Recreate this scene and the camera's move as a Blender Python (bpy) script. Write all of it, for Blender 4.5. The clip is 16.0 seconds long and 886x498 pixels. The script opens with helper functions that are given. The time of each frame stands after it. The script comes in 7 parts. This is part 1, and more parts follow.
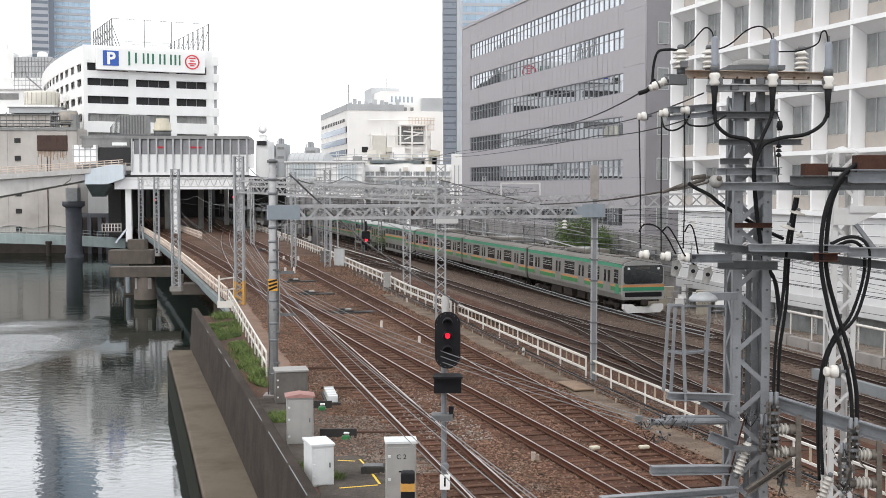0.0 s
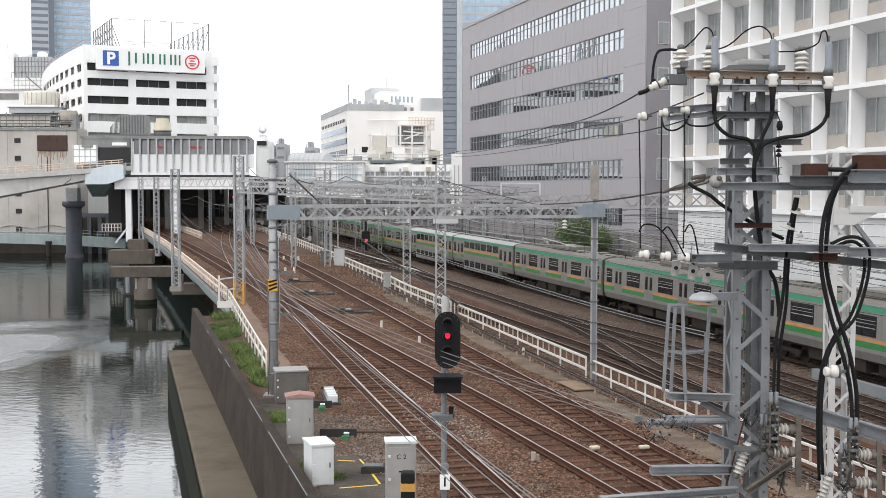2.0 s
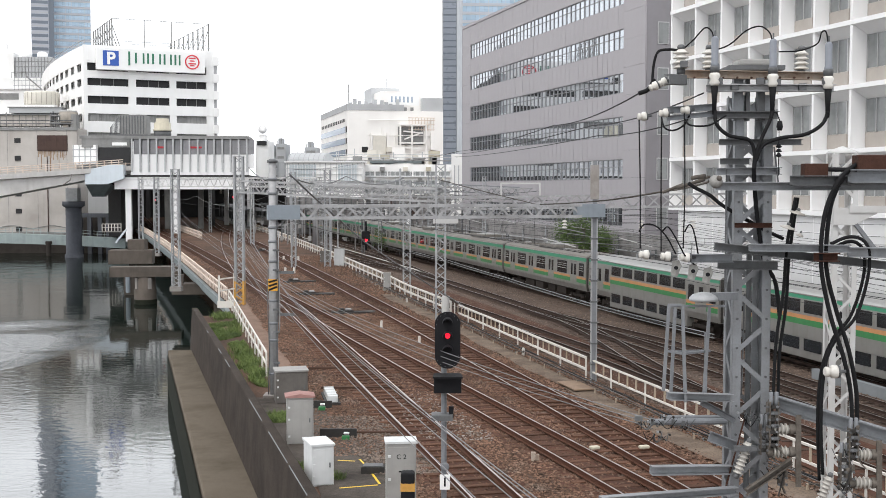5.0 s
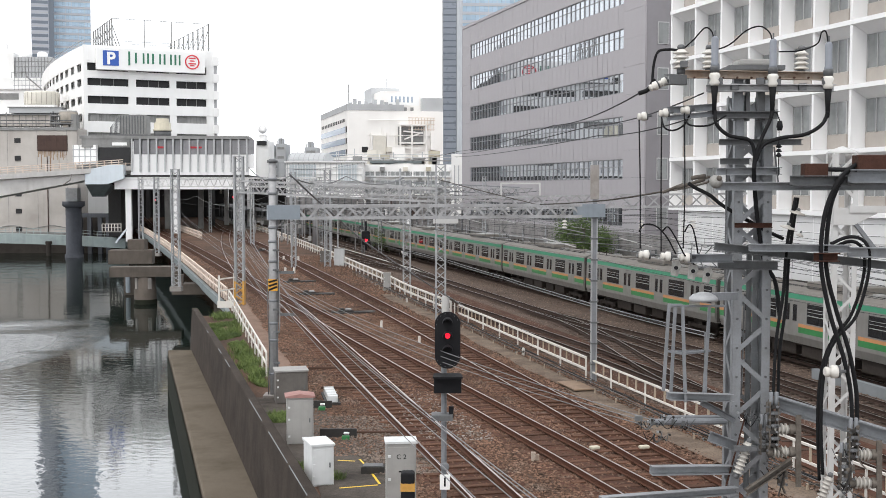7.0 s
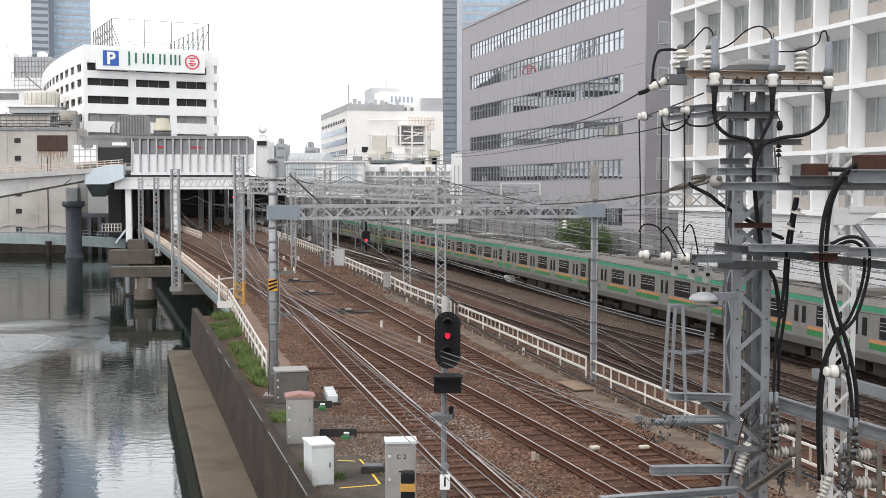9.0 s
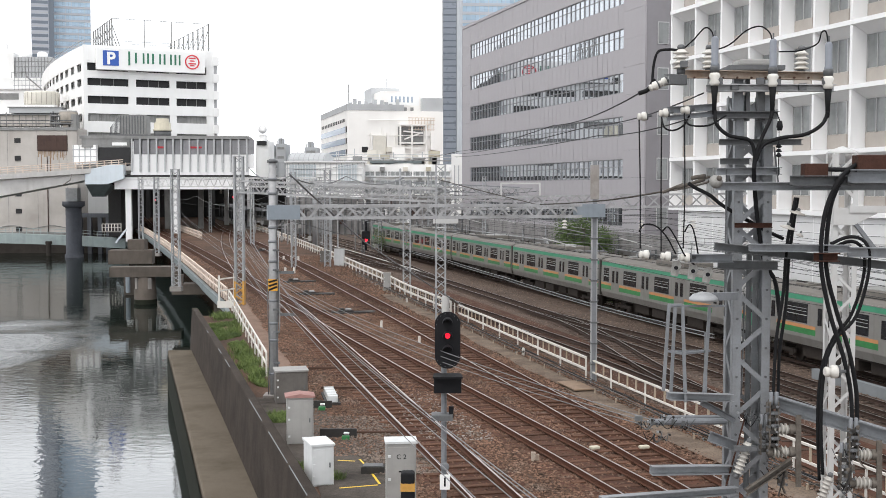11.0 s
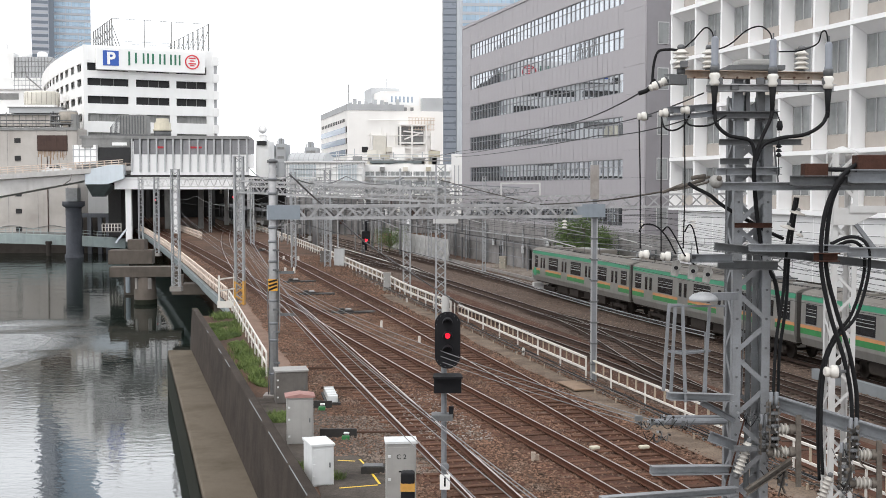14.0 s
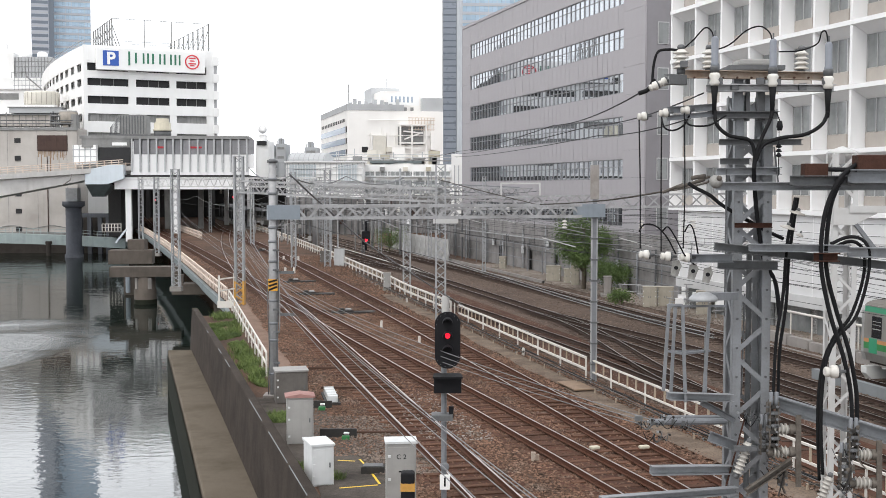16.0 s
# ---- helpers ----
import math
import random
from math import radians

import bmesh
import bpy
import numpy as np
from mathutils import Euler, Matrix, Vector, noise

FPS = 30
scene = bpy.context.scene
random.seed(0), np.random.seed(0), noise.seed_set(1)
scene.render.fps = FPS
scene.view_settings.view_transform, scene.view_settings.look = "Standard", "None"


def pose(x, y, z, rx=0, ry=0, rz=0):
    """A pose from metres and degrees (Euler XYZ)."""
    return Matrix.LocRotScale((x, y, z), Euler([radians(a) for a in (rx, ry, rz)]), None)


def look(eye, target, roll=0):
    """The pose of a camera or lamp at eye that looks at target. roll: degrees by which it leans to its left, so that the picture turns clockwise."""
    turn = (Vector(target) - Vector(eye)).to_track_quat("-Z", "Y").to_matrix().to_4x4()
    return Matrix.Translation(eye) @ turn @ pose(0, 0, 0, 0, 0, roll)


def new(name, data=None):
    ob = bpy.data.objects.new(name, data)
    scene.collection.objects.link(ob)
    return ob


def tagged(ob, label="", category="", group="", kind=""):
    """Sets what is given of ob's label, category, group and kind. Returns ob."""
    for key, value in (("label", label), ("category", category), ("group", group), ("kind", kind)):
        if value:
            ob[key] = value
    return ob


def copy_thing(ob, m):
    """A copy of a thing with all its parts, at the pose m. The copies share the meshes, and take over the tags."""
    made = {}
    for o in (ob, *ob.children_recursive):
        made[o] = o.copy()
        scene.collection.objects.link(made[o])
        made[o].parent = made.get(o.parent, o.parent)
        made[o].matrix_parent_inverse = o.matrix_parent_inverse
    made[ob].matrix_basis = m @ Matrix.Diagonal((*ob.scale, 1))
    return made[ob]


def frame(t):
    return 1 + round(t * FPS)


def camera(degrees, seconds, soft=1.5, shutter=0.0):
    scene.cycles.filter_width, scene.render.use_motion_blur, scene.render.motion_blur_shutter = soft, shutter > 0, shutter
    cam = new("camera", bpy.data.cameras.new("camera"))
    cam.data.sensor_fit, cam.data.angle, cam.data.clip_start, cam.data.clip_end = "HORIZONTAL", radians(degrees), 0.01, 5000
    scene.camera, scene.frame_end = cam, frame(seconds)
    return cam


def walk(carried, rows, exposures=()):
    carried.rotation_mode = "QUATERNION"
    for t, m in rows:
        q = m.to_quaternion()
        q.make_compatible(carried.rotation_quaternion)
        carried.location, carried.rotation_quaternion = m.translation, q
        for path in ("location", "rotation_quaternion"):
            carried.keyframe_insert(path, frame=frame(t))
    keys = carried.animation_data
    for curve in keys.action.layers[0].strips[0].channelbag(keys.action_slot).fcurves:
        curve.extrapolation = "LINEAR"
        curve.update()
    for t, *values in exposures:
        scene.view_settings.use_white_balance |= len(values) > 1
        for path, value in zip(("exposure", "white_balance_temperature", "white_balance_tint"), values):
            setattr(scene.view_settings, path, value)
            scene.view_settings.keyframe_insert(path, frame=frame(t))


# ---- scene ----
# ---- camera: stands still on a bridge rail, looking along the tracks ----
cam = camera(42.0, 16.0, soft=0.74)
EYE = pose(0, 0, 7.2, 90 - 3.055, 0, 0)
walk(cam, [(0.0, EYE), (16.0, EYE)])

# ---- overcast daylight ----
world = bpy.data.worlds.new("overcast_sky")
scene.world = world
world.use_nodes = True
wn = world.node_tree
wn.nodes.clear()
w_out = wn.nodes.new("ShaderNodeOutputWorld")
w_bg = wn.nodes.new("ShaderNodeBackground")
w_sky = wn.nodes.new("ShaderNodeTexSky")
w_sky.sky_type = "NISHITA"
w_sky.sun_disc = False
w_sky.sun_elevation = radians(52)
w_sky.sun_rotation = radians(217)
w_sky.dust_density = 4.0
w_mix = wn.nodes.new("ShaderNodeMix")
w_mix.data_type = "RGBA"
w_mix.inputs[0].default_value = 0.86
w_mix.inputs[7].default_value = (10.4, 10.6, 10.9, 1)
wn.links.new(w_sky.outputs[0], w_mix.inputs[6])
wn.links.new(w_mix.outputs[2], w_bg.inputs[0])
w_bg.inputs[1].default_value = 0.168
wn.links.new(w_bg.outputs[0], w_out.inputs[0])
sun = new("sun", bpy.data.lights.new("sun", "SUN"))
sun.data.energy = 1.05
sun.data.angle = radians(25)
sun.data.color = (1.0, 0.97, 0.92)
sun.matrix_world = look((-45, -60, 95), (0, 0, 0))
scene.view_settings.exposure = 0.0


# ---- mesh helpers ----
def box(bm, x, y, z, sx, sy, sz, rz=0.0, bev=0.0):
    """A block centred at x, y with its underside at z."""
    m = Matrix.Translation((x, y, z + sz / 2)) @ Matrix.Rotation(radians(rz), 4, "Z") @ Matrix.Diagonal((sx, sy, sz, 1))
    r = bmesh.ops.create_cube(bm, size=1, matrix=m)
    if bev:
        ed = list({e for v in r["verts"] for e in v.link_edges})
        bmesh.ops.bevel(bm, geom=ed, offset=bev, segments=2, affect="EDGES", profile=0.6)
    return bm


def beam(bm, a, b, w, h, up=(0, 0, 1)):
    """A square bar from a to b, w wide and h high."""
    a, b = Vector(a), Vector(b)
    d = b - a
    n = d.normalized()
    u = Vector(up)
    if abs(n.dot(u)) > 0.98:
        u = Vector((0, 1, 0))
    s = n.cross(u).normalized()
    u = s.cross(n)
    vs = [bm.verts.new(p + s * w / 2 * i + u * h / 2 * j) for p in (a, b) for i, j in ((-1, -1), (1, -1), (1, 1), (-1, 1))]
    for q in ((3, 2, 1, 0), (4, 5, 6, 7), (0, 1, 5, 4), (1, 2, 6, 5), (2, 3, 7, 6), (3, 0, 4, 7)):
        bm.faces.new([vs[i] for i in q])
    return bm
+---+
TO DO >>
Quote each line of the listing exactly, but leave the pictures out.

FINAL ANSWER >>
Recreate this scene and the camera's move as a Blender Python (bpy) script. Write all of it, for Blender 4.5. The clip is 16.0 seconds long and 886x498 pixels. The script opens with helper functions that are given. The time of each frame stands after it. The script comes in 7 parts. This is part 1, and more parts follow.
0.0 s
2.0 s
5.0 s
7.0 s
9.0 s
11.0 s
14.0 s
16.0 s
# ---- helpers ----
import math
import random
from math import radians

import bmesh
import bpy
import numpy as np
from mathutils import Euler, Matrix, Vector, noise

FPS = 30
scene = bpy.context.scene
random.seed(0), np.random.seed(0), noise.seed_set(1)
scene.render.fps = FPS
scene.view_settings.view_transform, scene.view_settings.look = "Standard", "None"


def pose(x, y, z, rx=0, ry=0, rz=0):
    """A pose from metres and degrees (Euler XYZ)."""
    return Matrix.LocRotScale((x, y, z), Euler([radians(a) for a in (rx, ry, rz)]), None)


def look(eye, target, roll=0):
    """The pose of a camera or lamp at eye that looks at target. roll: degrees by which it leans to its left, so that the picture turns clockwise."""
    turn = (Vector(target) - Vector(eye)).to_track_quat("-Z", "Y").to_matrix().to_4x4()
    return Matrix.Translation(eye) @ turn @ pose(0, 0, 0, 0, 0, roll)


def new(name, data=None):
    ob = bpy.data.objects.new(name, data)
    scene.collection.objects.link(ob)
    return ob


def tagged(ob, label="", category="", group="", kind=""):
    """Sets what is given of ob's label, category, group and kind. Returns ob."""
    for key, value in (("label", label), ("category", category), ("group", group), ("kind", kind)):
        if value:
            ob[key] = value
    return ob


def copy_thing(ob, m):
    """A copy of a thing with all its parts, at the pose m. The copies share the meshes, and take over the tags."""
    made = {}
    for o in (ob, *ob.children_recursive):
        made[o] = o.copy()
        scene.collection.objects.link(made[o])
        made[o].parent = made.get(o.parent, o.parent)
        made[o].matrix_parent_inverse = o.matrix_parent_inverse
    made[ob].matrix_basis = m @ Matrix.Diagonal((*ob.scale, 1))
    return made[ob]


def frame(t):
    return 1 + round(t * FPS)


def camera(degrees, seconds, soft=1.5, shutter=0.0):
    scene.cycles.filter_width, scene.render.use_motion_blur, scene.render.motion_blur_shutter = soft, shutter > 0, shutter
    cam = new("camera", bpy.data.cameras.new("camera"))
    cam.data.sensor_fit, cam.data.angle, cam.data.clip_start, cam.data.clip_end = "HORIZONTAL", radians(degrees), 0.01, 5000
    scene.camera, scene.frame_end = cam, frame(seconds)
    return cam


def walk(carried, rows, exposures=()):
    carried.rotation_mode = "QUATERNION"
    for t, m in rows:
        q = m.to_quaternion()
        q.make_compatible(carried.rotation_quaternion)
        carried.location, carried.rotation_quaternion = m.translation, q
        for path in ("location", "rotation_quaternion"):
            carried.keyframe_insert(path, frame=frame(t))
    keys = carried.animation_data
    for curve in keys.action.layers[0].strips[0].channelbag(keys.action_slot).fcurves:
        curve.extrapolation = "LINEAR"
        curve.update()
    for t, *values in exposures:
        scene.view_settings.use_white_balance |= len(values) > 1
        for path, value in zip(("exposure", "white_balance_temperature", "white_balance_tint"), values):
            setattr(scene.view_settings, path, value)
            scene.view_settings.keyframe_insert(path, frame=frame(t))


# ---- scene ----
# ---- camera: stands still on a bridge rail, looking along the tracks ----
cam = camera(42.0, 16.0, soft=0.74)
EYE = pose(0, 0, 7.2, 90 - 3.055, 0, 0)
walk(cam, [(0.0, EYE), (16.0, EYE)])

# ---- overcast daylight ----
world = bpy.data.worlds.new("overcast_sky")
scene.world = world
world.use_nodes = True
wn = world.node_tree
wn.nodes.clear()
w_out = wn.nodes.new("ShaderNodeOutputWorld")
w_bg = wn.nodes.new("ShaderNodeBackground")
w_sky = wn.nodes.new("ShaderNodeTexSky")
w_sky.sky_type = "NISHITA"
w_sky.sun_disc = False
w_sky.sun_elevation = radians(52)
w_sky.sun_rotation = radians(217)
w_sky.dust_density = 4.0
w_mix = wn.nodes.new("ShaderNodeMix")
w_mix.data_type = "RGBA"
w_mix.inputs[0].default_value = 0.86
w_mix.inputs[7].default_value = (10.4, 10.6, 10.9, 1)
wn.links.new(w_sky.outputs[0], w_mix.inputs[6])
wn.links.new(w_mix.outputs[2], w_bg.inputs[0])
w_bg.inputs[1].default_value = 0.168
wn.links.new(w_bg.outputs[0], w_out.inputs[0])
sun = new("sun", bpy.data.lights.new("sun", "SUN"))
sun.data.energy = 1.05
sun.data.angle = radians(25)
sun.data.color = (1.0, 0.97, 0.92)
sun.matrix_world = look((-45, -60, 95), (0, 0, 0))
scene.view_settings.exposure = 0.0


# ---- mesh helpers ----
def box(bm, x, y, z, sx, sy, sz, rz=0.0, bev=0.0):
    """A block centred at x, y with its underside at z."""
    m = Matrix.Translation((x, y, z + sz / 2)) @ Matrix.Rotation(radians(rz), 4, "Z") @ Matrix.Diagonal((sx, sy, sz, 1))
    r = bmesh.ops.create_cube(bm, size=1, matrix=m)
    if bev:
        ed = list({e for v in r["verts"] for e in v.link_edges})
        bmesh.ops.bevel(bm, geom=ed, offset=bev, segments=2, affect="EDGES", profile=0.6)
    return bm


def beam(bm, a, b, w, h, up=(0, 0, 1)):
    """A square bar from a to b, w wide and h high."""
    a, b = Vector(a), Vector(b)
    d = b - a
    n = d.normalized()
    u = Vector(up)
    if abs(n.dot(u)) > 0.98:
        u = Vector((0, 1, 0))
    s = n.cross(u).normalized()
    u = s.cross(n)
    vs = [bm.verts.new(p + s * w / 2 * i + u * h / 2 * j) for p in (a, b) for i, j in ((-1, -1), (1, -1), (1, 1), (-1, 1))]
    for q in ((3, 2, 1, 0), (4, 5, 6, 7), (0, 1, 5, 4), (1, 2, 6, 5), (2, 3, 7, 6), (3, 0, 4, 7)):
        bm.faces.new([vs[i] for i in q])
    return bm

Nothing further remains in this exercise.